There’s also the question of humor versus cruelty, and conservatives draw a line where satire becomes contempt. When commentary turns into wholesale dismissal of people’s beliefs and lifestyles, it stops being a clever take and starts looking like moral superiority. Voters notice that kind of condescension, and it shapes how they respond in the public square and at the ballot box.

Beyond the snark, there’s a policy angle that gets ignored: the same people who mock “a certain group of people” often resist policies that would empower economic mobility in conservative areas. It’s striking to watch elites ridicule cultural attitudes while opposing practical solutions that would help the communities they disparage. For many Republicans, that disconnect proves the criticism is unserious and politically motivated.
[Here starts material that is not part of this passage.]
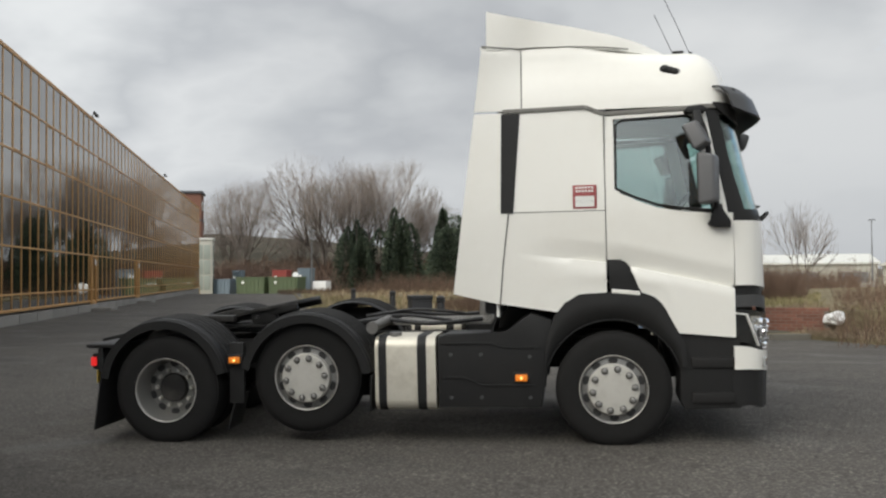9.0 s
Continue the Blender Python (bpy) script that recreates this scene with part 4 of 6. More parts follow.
        for i in range(7):
            bm = bmnew()
            p = shell(angle_at(sg * (0.875 + 0.036 * i)), 0.815 + 0.002 * i, 0.003)
            box(bm, p, (0.012, 0.022, 0.016), 0.003, Matrix.Rotation(radians(sg * 18), 4, "Z"))
            part("light_cell", bm, FACET, hl)
        for (ya, za), (yb, zb2), w in (((1.2335, 1.145), (1.215, 1.125), 0.026), ((1.217, 1.128), (1.165, 0.855), 0.030)):
            bm = bmnew()
            bar(bm, shell(angle_at(sg * ya), za, 0.002), shell(angle_at(sg * yb), zb2, 0.002), w, 0.012, 0.004)
            part("light_blade", bm, PLATE, hl, "white light blade")
        # white corner of the bumper with the fog lamp
        bm = bmnew()
        front_skin(bm, *lim(0.857, 1.2325), lambda y: lerp([(0.85, 0.605), (1.22, 0.66)], abs(y)), lambda y: lerp([(0.85, 0.785), (1.15, 0.815), (1.232, 0.86)], abs(y)), 0.006, 0.03, 12, 6)
        wc = part("bumper_corner", bm, WHITE, truck, "white bumper corner")
        bm = bmnew()
        c = shell(angle_at(sg * 1.06), 0.712, 0.002)
        turn = Matrix.Rotation(radians(sg * 14), 4, "Z")
        box(bm, c, (0.02, 0.17, 0.088), 0.010, turn)
        fg = part("fog_lamp", bm, GREYPRINT, wc, "recessed fog lamp with chrome bowl")
        for dy, w, h, mt, nm in ((-0.035, 0.07, 0.06, CHROME, "reflector"), (0.045, 0.06, 0.05, FACET, "reflector"), (0.0, 0.02, 0.07, PLATE, "divider")):
            bm = bmnew()
            box(bm, c + turn @ Vector((0.010, dy, 0.0)), (0.012, w, h), 0.004, turn @ Matrix.Rotation(dy * 6, 4, "Z"))
            part(nm, bm, mt, fg)
    # lower bumper
    bm = bmnew()
    front_skin(bm, -0.66, 0.66, 0.295, lambda y: lerp([(0, 0.50), (0.20, 0.50), (0.40, 0.46), (0.66, 0.56)], abs(y)), -0.055, 0.05, 20, 6)
    part("lower_bumper", bm, BLACK, truck, "black lower bumper under the grille")
    for sg in (-1, 1):
        bm = bmnew()
        ys = (sg * 0.84, sg * 1.233)
        front_skin(bm, min(ys), max(ys), lambda y: lerp([(0.85, 0.298), (1.1, 0.315), (1.23, 0.36)], abs(y)), lambda y: lerp([(0.85, 0.60), (1.23, 0.665)], abs(y)), -0.012, 0.05, 16, 6)
        part("bumper_end", bm, BLACK, truck, "black bumper end")
    # plate with unreadable bars
    bm = bmnew()
    px = front_x(0.4) - 0.035
    box(bm, (px, 0.0, 0.385), (0.012, 0.52, 0.115), 0.004)
    pl = part("number_plate", bm, PLATE, truck, "white number plate with dark bars")
    for i in range(7):
        bm = bmnew()
        y = -0.21 + i * 0.07 + (0.02 if i > 3 else 0)
        box(bm, (px + 0.0075, y, 0.385), (0.004, 0.042, 0.07))
        part("print_bar", bm, INK, pl)


def wheel(name, x, y, z, sg, kind):
    """A wheel whose outer face looks along sg; kind 'cover' has the flat nut cover, 'drive' the deep dish, twin tyres."""
    root = new(name)
    root.parent = truck
    root.matrix_basis = Matrix.Translation((x, y, z)) @ (Matrix.Rotation(math.pi, 4, "Z") if sg > 0 else Matrix())
    def tyre(off, w):
        bm = bmnew()
        h = w / 2
        prof = [(0.282, h * 0.80), (0.302, h * 0.95), (0.37, h), (0.43, h * 0.98), (0.475, h * 0.90), (0.492, h * 0.78)]
        tread = []
        for g in range(5):
            c = h * 0.78 - (g + 0.5) * (h * 1.56 / 5)
            e = h * 1.56 / 5 * 0.40
            tread += [(0.502, c + e), (0.502, c - e), (0.488, c - e - 0.002), (0.488, c - e - 0.012)]
        prof = prof + tread + [(r, -q) for r, q in reversed(prof)]
        lathe(bm, [(r, off + q) for r, q in prof], "Y", 64, close=False)
        part("tyre", bm, RUBBER, root, "black worn lorry tyre", smooth=40)
    # outer face at local y = -0.14
    tyre(0.02, 0.315)
    if kind == "drive":
        tyre(0.36, 0.315)
    face = -0.130
    if kind == "cover":
        bm = bmnew()
        lathe(bm, [(0.292, 0.02), (0.294, face), (0.291, face - 0.010), (0.284, face - 0.006), (0.279, face + 0.012), (0.271, face + 0.030), (0.20, face + 0.024), (0.17, face + 0.01)], "Y", 56, close=False)
        part("rim", bm, RIM, root, "silver steel rim")
        rim_lip(root, face)
        bm = bmnew()
        cyl(bm, (0, 0, 0), (0, -0.006, 0), 0.03, seg=16)
        for v in bm.verts:
            v.co.z *= 1.35
        hole = None
        for i in range(10):
            a = 2 * math.pi * (i + 0.5) / 10
            mm = Matrix.Translation((0.249 * math.cos(a), face + 0.026, 0.249 * math.sin(a))) @ Matrix.Rotation(-a, 4, "Y")
            hole = part("rim_hole", bm, INK, root, m=mm) if hole is None else (again(hole, root, mm), hole)[1]
        bm = bmnew()
        lathe(bm, [(0.222, face + 0.05), (0.224, face + 0.0), (0.220, face - 0.036), (0.212, face - 0.044), (0.13, face - 0.050), (0.0005, face - 0.052)], "Y", 48)
        cov = part("wheel_cover", bm, ALU2, root, "flat satin metal wheel cover")
        bm = bmnew()
        lathe_at(bm, Vector(), [(0.031, 0.004), (0.031, -0.004), (0.026, -0.005)])
        ring = None
        for i in range(10):
            a = 2 * math.pi * i / 10 + 0.12
            mm = Matrix.Translation((0.181 * math.cos(a), face - 0.045, 0.181 * math.sin(a)))
            ring = part("nut_seat", bm, BLACK, root, m=mm) if ring is None else (again(ring, root, mm), ring)[1]
        bm = bmnew()
        lathe_at(bm, Vector(), [(0.026, 0.0), (0.026, -0.012), (0.021, -0.028), (0.009, -0.034)])
        nut = None
        for i in range(10):
            a = 2 * math.pi * i / 10 + 0.12
            mm = Matrix.Translation((0.181 * math.cos(a), face - 0.045, 0.181 * math.sin(a)))
            nut = part("wheel_nut", bm, RIM, root, "domed nut cap", m=mm) if nut is None else (again(nut, root, mm), nut)[1]
    else:
        bm = bmnew()
        lathe(bm, [(0.292, 0.05), (0.294, face), (0.291, face - 0.010), (0.284, face - 0.006), (0.272, face + 0.03), (0.260, face + 0.17), (0.245, face + 0.205), (0.16, face + 0.20), (0.12, face + 0.19)], "Y", 56, close=False)
        part("rim", bm, RIMD, root, "deep dished rim dulled by brake dust")
        rim_lip(root, face)
        bm = bmnew()
        cyl(bm, (0, 0, 0), (0, -0.006, 0), 0.03, seg=16)
        for v in bm.verts:
            v.co.z *= 1.35
        hole = None
        for i in range(10):
            a = 2 * math.pi * (i + 0.5) / 10
            mm = Matrix.Translation((0.226 * math.cos(a), face + 0.198, 0.226 * math.sin(a))) @ Matrix.Rotation(-a, 4, "Y")
            hole = part("rim_hole", bm, INK, root, m=mm) if hole is None else (again(hole, root, mm), hole)[1]
        bm = bmnew()
        lathe_at(bm, Vector(), [(0.019, 0.0), (0.019, -0.03), (0.012, -0.042)])
        nut = None
        for i in range(10):
            a = 2 * math.pi * i / 10
            mm = Matrix.Translation((0.172 * math.cos(a), face + 0.198, 0.172 * math.sin(a)))
            nut = part("wheel_nut", bm, ALU2, root, m=mm) if nut is None else (again(nut, root, mm), nut)[1]
        bm = bmnew()
        lathe(bm, [(0.138, face + 0.20), (0.136, face + 0.165), (0.126, face + 0.150), (0.08, face + 0.146), (0.0005, face + 0.146)], "Y", 36)
        part("hub", bm, GREASE, root, "black greasy drive hub")
    # brake drum behind
    bm = bmnew()
    lathe(bm, [(0.20, 0.10), (0.24, 0.12), (0.24, 0.30), (0.1, 0.32)], "Y", 28)
    part("brake_drum", bm, CHASSIS, root)
    return root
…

Conservatives don’t want to ban satire or silence dissent, but they expect equal treatment and a little humility from influential hosts. If a national commentator wants to roast a demographic, the right response is to do it with facts and clear intent rather than broad-brush contempt. That’s not censorship; that’s asking for the kind of responsible commentary that respects the public conversation.

Finally, the fallout matters because cheap shots compound mistrust and feed polarization instead of curing it. Americans are tired of cultural elites who lecture from a perch and then act surprised when people push back. If pundits want to be taken seriously, they should aim their jabs with care and leave the applause lines for settings that don’t require empathy.